(Written request): For this exercise, repeat all of the material verbatim apart from its images.

(Provided material):
--- Begin ---
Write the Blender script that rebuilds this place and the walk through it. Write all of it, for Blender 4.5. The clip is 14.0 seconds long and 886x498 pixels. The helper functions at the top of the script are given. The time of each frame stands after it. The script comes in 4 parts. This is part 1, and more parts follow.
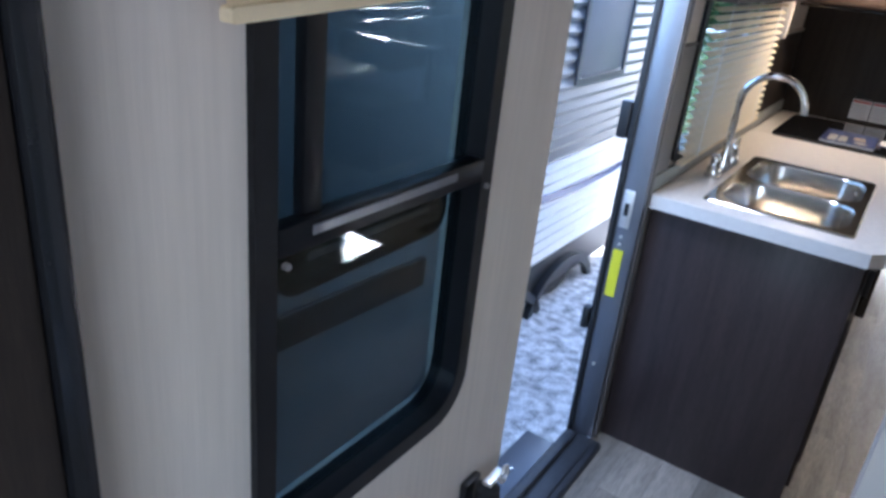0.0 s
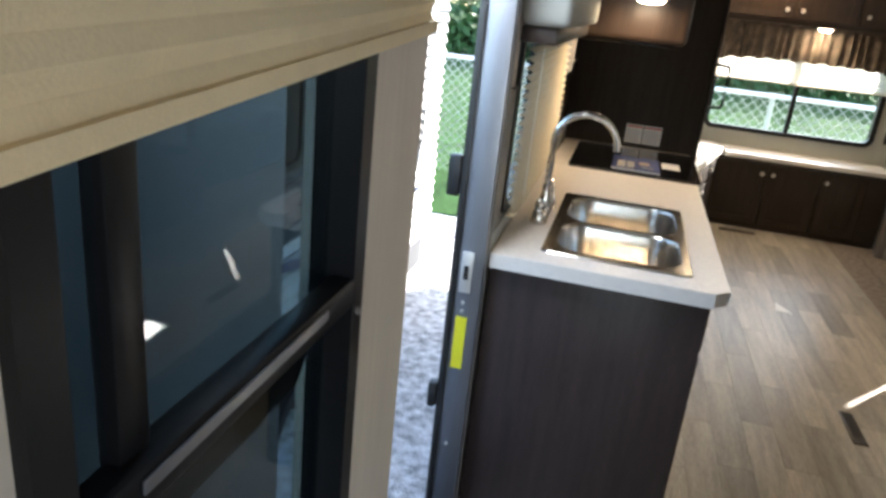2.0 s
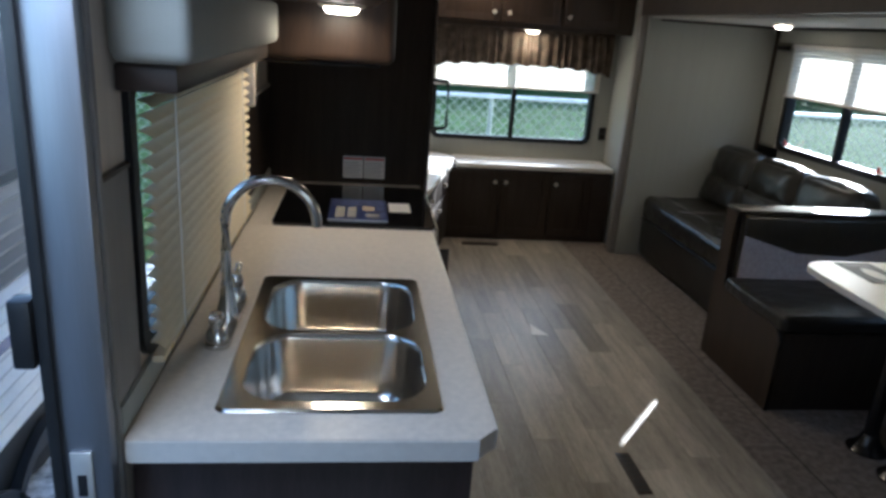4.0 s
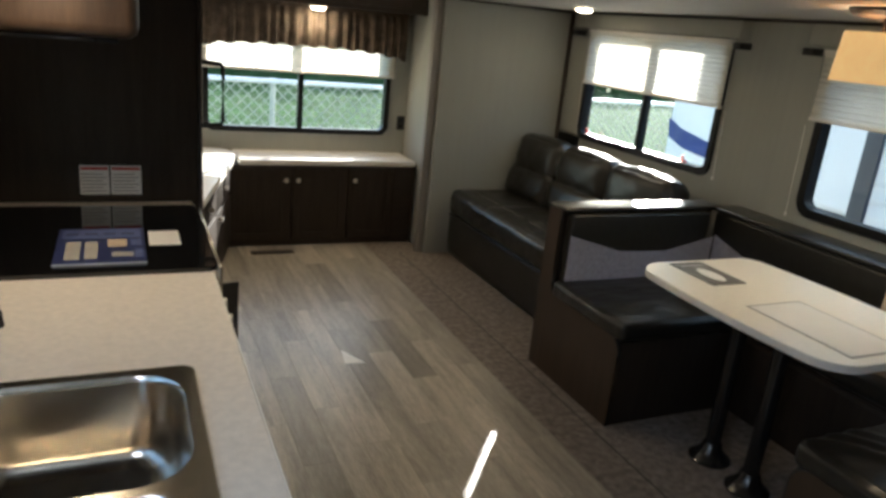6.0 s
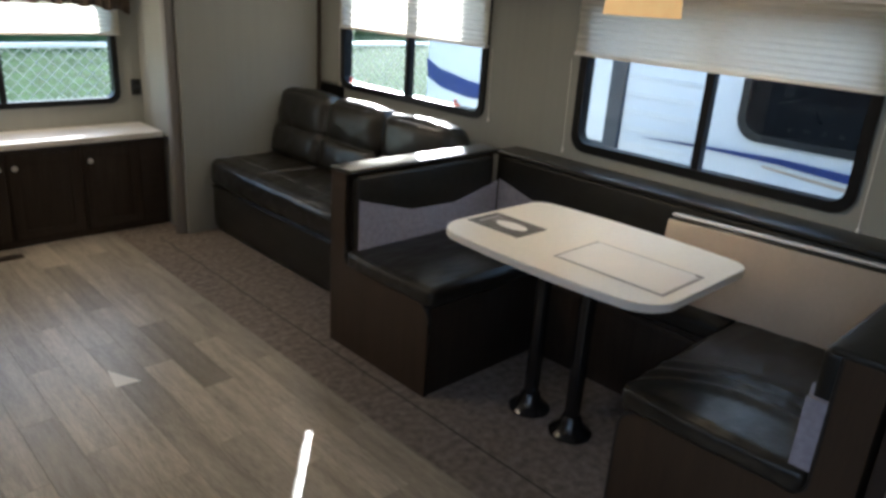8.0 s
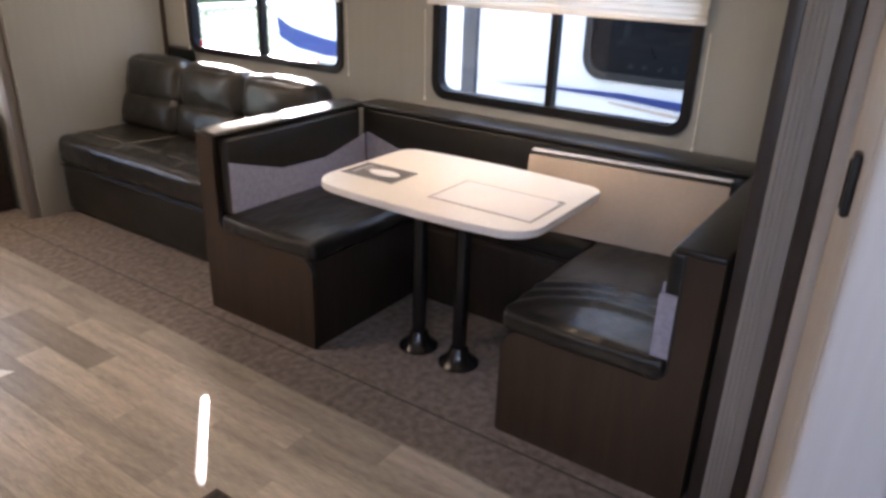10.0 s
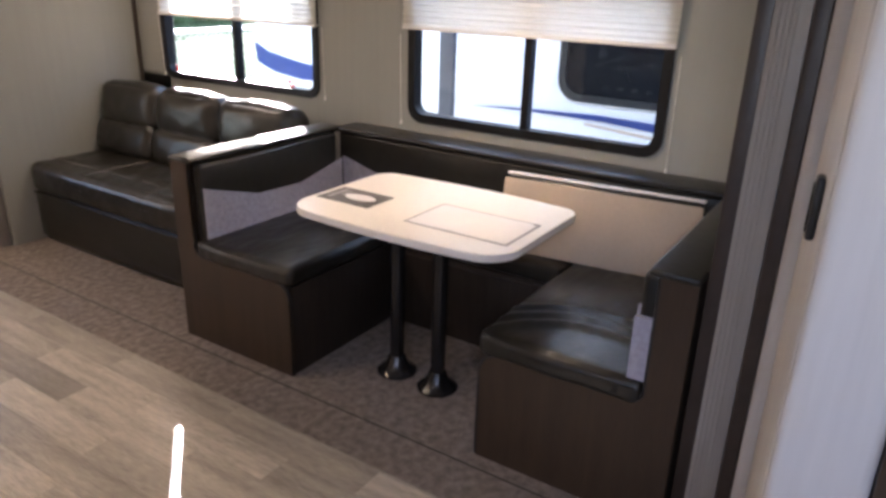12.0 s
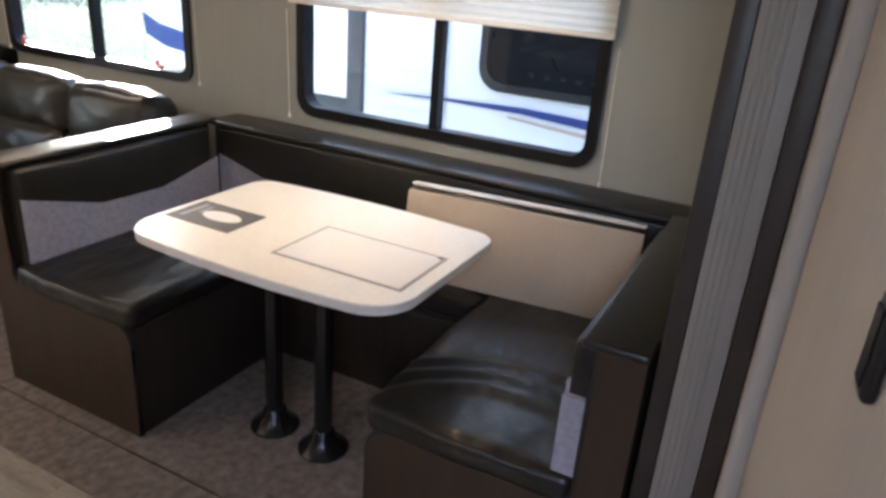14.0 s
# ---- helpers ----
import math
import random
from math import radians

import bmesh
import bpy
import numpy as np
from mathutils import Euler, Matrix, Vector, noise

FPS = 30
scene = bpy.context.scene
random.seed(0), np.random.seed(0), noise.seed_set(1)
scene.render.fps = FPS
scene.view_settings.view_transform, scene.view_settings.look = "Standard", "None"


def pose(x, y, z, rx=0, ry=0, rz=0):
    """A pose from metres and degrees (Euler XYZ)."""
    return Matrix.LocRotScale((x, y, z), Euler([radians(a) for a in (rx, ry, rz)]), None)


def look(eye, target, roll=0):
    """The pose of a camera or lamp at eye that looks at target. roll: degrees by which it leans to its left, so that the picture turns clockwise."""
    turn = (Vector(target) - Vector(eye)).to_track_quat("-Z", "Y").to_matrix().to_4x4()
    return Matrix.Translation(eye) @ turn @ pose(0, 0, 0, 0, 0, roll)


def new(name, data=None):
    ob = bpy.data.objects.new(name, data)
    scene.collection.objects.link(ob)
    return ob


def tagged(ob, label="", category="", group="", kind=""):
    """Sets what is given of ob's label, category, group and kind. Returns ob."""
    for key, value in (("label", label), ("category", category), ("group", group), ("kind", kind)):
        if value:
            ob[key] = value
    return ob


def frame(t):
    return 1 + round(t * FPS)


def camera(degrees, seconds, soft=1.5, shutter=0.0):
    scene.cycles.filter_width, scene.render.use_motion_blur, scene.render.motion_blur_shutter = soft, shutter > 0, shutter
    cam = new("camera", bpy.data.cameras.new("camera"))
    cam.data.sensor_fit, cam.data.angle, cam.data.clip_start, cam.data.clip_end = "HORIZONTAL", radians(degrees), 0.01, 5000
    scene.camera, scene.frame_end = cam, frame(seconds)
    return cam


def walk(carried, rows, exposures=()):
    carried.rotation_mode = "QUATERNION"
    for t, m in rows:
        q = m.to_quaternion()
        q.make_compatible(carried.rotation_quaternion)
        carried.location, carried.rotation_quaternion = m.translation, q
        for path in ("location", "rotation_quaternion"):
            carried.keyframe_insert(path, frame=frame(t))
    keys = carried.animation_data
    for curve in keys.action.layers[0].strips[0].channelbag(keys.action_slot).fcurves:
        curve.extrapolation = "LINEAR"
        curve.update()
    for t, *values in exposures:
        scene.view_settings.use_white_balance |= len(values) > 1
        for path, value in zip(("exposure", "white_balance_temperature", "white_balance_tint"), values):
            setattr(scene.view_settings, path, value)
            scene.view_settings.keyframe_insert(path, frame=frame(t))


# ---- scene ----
cam = camera(63.9, 14.0, soft=3.2)
PATH = [
    (0, (0.021, -0.009, 1.544), (-0.953, 1.543, 0.744), 6.2),
    (0.5, (0.024, 0.049, 1.477), (-0.916, 1.536, 0.526), 6.7),
    (1, (0.018, 0.095, 1.462), (-0.912, 1.535, 0.431), 7.8),
    (1.5, (-0.137, 0.117, 1.482), (-0.857, 1.764, 0.604), 8.8),
    (2, (-0.266, 0.233, 1.553), (-0.692, 2.068, 0.88), 6.1),
    (2.5, (-0.26, 0.427, 1.607), (-0.448, 2.367, 1.162), 4.9),
    (3, (-0.212, 0.653, 1.616), (-0.218, 2.575, 1.062), 5.0),
    (3.2, (-0.199, 0.724, 1.608), (-0.099, 2.629, 1.009), 5.0),
    (5.3, (-0.172, 1.399, 1.561), (0.218, 3.265, 0.958), 3.1),
    (5.5, (-0.142, 1.466, 1.545), (0.401, 3.296, 0.948), 4.4),
    (6, (-0.116, 1.585, 1.543), (0.693, 3.315, 0.948), 5.7),
    (6.5, (-0.025, 1.697, 1.541), (0.79, 3.412, 0.914), 5.7),
    (7, (0.036, 1.878, 1.518), (0.689, 3.641, 0.836), 5.3),
    (7.5, (0.066, 1.902, 1.534), (0.983, 3.545, 0.855), 5.2),
    (8, (-0.014, 1.901, 1.54), (1.308, 3.235, 0.854), 3.8),
    (8.5, (-0.061, 1.886, 1.528), (1.379, 3.072, 0.807), 3.2),
    (8.7, (-0.106, 1.895, 1.524), (1.371, 3.035, 0.803), 3.5),
    (11, (-0.11, 1.817, 1.522), (1.437, 2.824, 0.752), 1.6),
    (11.5, (-0.113, 1.829, 1.527), (1.454, 2.827, 0.787), 1.5),
    (12, (-0.087, 1.837, 1.53), (1.486, 2.844, 0.814), 1.7),
    (12.5, (0.031, 1.845, 1.516), (1.565, 2.901, 0.787), 1.5),
    (13, (0.238, 1.858, 1.51), (1.66, 3.054, 0.771), 2.1),
    (13.5, (0.356, 1.882, 1.529), (1.811, 3.051, 0.812), 2.4),
    (13.8, (0.377, 1.963, 1.515), (1.972, 2.912, 0.769), 3.8),
    (14, (0.437, 2.024, 1.503), (2.095, 2.844, 0.742), 4.3),
]
walk(cam, [(t, look(eye, target, roll)) for t, eye, target, roll in PATH],
     exposures=[(0.0, 3.0, 5250, 16), (1.0, 2.97, 5200, 16), (1.5, 2.75, 5300, 14), (2.0, 2.9, 6300, 11), (2.5, 2.4, 5800, 8), (3.0, 1.93, 4900, 10), (3.3, 1.93, 4900, 10),
                (5.3, 1.95, 6150, 6), (6.5, 2.33, 5950, 8), (7.5, 2.3, 5850, 9), (8.0, 2.25, 5650, 10), (8.5, 2.8, 5850, 16), (11.0, 3.18, 6050, 25), (12.8, 3.18, 5950, 23), (13.5, 3.08, 5650, 20), (14.0, 3.05, 5850, 19)])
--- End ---
(Written reply):
Write the Blender script that rebuilds this place and the walk through it. Write all of it, for Blender 4.5. The clip is 14.0 seconds long and 886x498 pixels. The helper functions at the top of the script are given. The time of each frame stands after it. The script comes in 4 parts. This is part 1, and more parts follow.
0.0 s
2.0 s
4.0 s
6.0 s
8.0 s
10.0 s
12.0 s
14.0 s
# ---- helpers ----
import math
import random
from math import radians

import bmesh
import bpy
import numpy as np
from mathutils import Euler, Matrix, Vector, noise

FPS = 30
scene = bpy.context.scene
random.seed(0), np.random.seed(0), noise.seed_set(1)
scene.render.fps = FPS
scene.view_settings.view_transform, scene.view_settings.look = "Standard", "None"


def pose(x, y, z, rx=0, ry=0, rz=0):
    """A pose from metres and degrees (Euler XYZ)."""
    return Matrix.LocRotScale((x, y, z), Euler([radians(a) for a in (rx, ry, rz)]), None)


def look(eye, target, roll=0):
    """The pose of a camera or lamp at eye that looks at target. roll: degrees by which it leans to its left, so that the picture turns clockwise."""
    turn = (Vector(target) - Vector(eye)).to_track_quat("-Z", "Y").to_matrix().to_4x4()
    return Matrix.Translation(eye) @ turn @ pose(0, 0, 0, 0, 0, roll)


def new(name, data=None):
    ob = bpy.data.objects.new(name, data)
    scene.collection.objects.link(ob)
    return ob


def tagged(ob, label="", category="", group="", kind=""):
    """Sets what is given of ob's label, category, group and kind. Returns ob."""
    for key, value in (("label", label), ("category", category), ("group", group), ("kind", kind)):
        if value:
            ob[key] = value
    return ob


def frame(t):
    return 1 + round(t * FPS)


def camera(degrees, seconds, soft=1.5, shutter=0.0):
    scene.cycles.filter_width, scene.render.use_motion_blur, scene.render.motion_blur_shutter = soft, shutter > 0, shutter
    cam = new("camera", bpy.data.cameras.new("camera"))
    cam.data.sensor_fit, cam.data.angle, cam.data.clip_start, cam.data.clip_end = "HORIZONTAL", radians(degrees), 0.01, 5000
    scene.camera, scene.frame_end = cam, frame(seconds)
    return cam


def walk(carried, rows, exposures=()):
    carried.rotation_mode = "QUATERNION"
    for t, m in rows:
        q = m.to_quaternion()
        q.make_compatible(carried.rotation_quaternion)
        carried.location, carried.rotation_quaternion = m.translation, q
        for path in ("location", "rotation_quaternion"):
            carried.keyframe_insert(path, frame=frame(t))
    keys = carried.animation_data
    for curve in keys.action.layers[0].strips[0].channelbag(keys.action_slot).fcurves:
        curve.extrapolation = "LINEAR"
        curve.update()
    for t, *values in exposures:
        scene.view_settings.use_white_balance |= len(values) > 1
        for path, value in zip(("exposure", "white_balance_temperature", "white_balance_tint"), values):
            setattr(scene.view_settings, path, value)
            scene.view_settings.keyframe_insert(path, frame=frame(t))


# ---- scene ----
cam = camera(63.9, 14.0, soft=3.2)
PATH = [
    (0, (0.021, -0.009, 1.544), (-0.953, 1.543, 0.744), 6.2),
    (0.5, (0.024, 0.049, 1.477), (-0.916, 1.536, 0.526), 6.7),
    (1, (0.018, 0.095, 1.462), (-0.912, 1.535, 0.431), 7.8),
    (1.5, (-0.137, 0.117, 1.482), (-0.857, 1.764, 0.604), 8.8),
    (2, (-0.266, 0.233, 1.553), (-0.692, 2.068, 0.88), 6.1),
    (2.5, (-0.26, 0.427, 1.607), (-0.448, 2.367, 1.162), 4.9),
    (3, (-0.212, 0.653, 1.616), (-0.218, 2.575, 1.062), 5.0),
    (3.2, (-0.199, 0.724, 1.608), (-0.099, 2.629, 1.009), 5.0),
    (5.3, (-0.172, 1.399, 1.561), (0.218, 3.265, 0.958), 3.1),
    (5.5, (-0.142, 1.466, 1.545), (0.401, 3.296, 0.948), 4.4),
    (6, (-0.116, 1.585, 1.543), (0.693, 3.315, 0.948), 5.7),
    (6.5, (-0.025, 1.697, 1.541), (0.79, 3.412, 0.914), 5.7),
    (7, (0.036, 1.878, 1.518), (0.689, 3.641, 0.836), 5.3),
    (7.5, (0.066, 1.902, 1.534), (0.983, 3.545, 0.855), 5.2),
    (8, (-0.014, 1.901, 1.54), (1.308, 3.235, 0.854), 3.8),
    (8.5, (-0.061, 1.886, 1.528), (1.379, 3.072, 0.807), 3.2),
    (8.7, (-0.106, 1.895, 1.524), (1.371, 3.035, 0.803), 3.5),
    (11, (-0.11, 1.817, 1.522), (1.437, 2.824, 0.752), 1.6),
    (11.5, (-0.113, 1.829, 1.527), (1.454, 2.827, 0.787), 1.5),
    (12, (-0.087, 1.837, 1.53), (1.486, 2.844, 0.814), 1.7),
    (12.5, (0.031, 1.845, 1.516), (1.565, 2.901, 0.787), 1.5),
    (13, (0.238, 1.858, 1.51), (1.66, 3.054, 0.771), 2.1),
    (13.5, (0.356, 1.882, 1.529), (1.811, 3.051, 0.812), 2.4),
    (13.8, (0.377, 1.963, 1.515), (1.972, 2.912, 0.769), 3.8),
    (14, (0.437, 2.024, 1.503), (2.095, 2.844, 0.742), 4.3),
]
walk(cam, [(t, look(eye, target, roll)) for t, eye, target, roll in PATH],
     exposures=[(0.0, 3.0, 5250, 16), (1.0, 2.97, 5200, 16), (1.5, 2.75, 5300, 14), (2.0, 2.9, 6300, 11), (2.5, 2.4, 5800, 8), (3.0, 1.93, 4900, 10), (3.3, 1.93, 4900, 10),
                (5.3, 1.95, 6150, 6), (6.5, 2.33, 5950, 8), (7.5, 2.3, 5850, 9), (8.0, 2.25, 5650, 10), (8.5, 2.8, 5850, 16), (11.0, 3.18, 6050, 25), (12.8, 3.18, 5950, 23), (13.5, 3.08, 5650, 20), (14.0, 3.05, 5850, 19)])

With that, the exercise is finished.